• [Job]:
Identify each line below containing the string "follow" and copy it.
.....
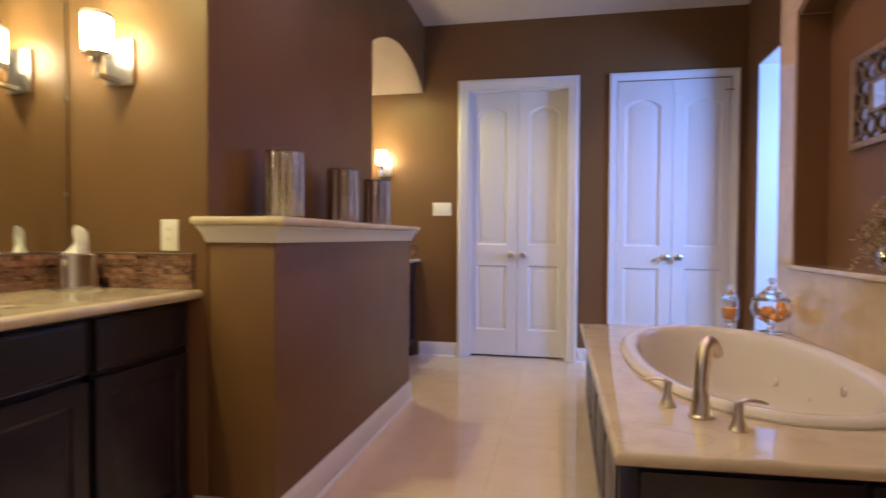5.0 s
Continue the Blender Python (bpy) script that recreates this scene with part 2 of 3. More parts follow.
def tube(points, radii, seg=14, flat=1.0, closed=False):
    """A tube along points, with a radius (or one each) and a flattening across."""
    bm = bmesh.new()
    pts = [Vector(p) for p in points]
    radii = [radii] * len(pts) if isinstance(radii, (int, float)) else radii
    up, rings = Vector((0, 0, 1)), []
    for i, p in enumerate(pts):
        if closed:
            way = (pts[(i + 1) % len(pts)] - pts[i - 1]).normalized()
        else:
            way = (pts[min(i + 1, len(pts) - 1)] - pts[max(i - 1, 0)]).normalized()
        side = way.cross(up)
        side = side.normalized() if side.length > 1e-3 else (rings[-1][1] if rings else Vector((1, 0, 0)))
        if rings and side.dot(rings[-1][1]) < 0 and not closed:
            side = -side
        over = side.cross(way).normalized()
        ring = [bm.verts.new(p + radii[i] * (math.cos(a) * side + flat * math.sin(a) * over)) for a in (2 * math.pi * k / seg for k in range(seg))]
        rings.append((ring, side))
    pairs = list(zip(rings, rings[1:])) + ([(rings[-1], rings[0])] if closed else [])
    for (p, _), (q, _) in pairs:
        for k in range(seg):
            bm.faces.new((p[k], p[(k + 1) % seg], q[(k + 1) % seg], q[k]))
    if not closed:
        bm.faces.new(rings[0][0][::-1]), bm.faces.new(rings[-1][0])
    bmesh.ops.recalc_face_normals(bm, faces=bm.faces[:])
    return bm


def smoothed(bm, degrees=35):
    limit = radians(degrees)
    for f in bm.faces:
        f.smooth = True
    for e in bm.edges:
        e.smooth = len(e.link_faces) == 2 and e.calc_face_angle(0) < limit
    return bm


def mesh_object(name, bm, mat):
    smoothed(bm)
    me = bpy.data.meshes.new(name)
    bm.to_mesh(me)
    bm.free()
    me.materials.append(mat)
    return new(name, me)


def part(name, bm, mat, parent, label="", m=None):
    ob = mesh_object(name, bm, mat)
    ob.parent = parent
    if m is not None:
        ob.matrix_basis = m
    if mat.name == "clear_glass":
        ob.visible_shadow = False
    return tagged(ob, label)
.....
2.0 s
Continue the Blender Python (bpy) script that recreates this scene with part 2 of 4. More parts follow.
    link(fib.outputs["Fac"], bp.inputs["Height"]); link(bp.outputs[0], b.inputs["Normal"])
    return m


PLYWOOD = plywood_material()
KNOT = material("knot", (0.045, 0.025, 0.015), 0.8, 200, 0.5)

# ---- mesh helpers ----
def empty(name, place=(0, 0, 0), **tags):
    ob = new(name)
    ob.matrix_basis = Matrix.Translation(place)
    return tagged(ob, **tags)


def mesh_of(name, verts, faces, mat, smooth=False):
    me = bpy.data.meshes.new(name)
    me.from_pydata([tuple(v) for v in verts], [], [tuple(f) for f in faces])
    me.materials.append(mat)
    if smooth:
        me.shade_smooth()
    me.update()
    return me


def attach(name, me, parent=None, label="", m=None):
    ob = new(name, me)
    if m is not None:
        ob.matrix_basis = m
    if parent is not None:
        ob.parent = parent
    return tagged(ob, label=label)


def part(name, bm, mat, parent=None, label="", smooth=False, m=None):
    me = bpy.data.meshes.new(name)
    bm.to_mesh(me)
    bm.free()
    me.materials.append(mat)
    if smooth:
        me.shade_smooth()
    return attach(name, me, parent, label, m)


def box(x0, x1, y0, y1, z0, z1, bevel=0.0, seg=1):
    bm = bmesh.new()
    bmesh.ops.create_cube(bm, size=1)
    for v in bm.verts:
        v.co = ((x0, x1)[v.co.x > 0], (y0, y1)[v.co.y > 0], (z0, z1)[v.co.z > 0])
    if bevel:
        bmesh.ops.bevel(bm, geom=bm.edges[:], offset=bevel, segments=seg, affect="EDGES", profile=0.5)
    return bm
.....
• [Exercise solution]:
Continue the Blender Python (bpy) script that recreates this scene with part 2 of 3. More parts follow.
Continue the Blender Python (bpy) script that recreates this scene with part 2 of 4. More parts follow.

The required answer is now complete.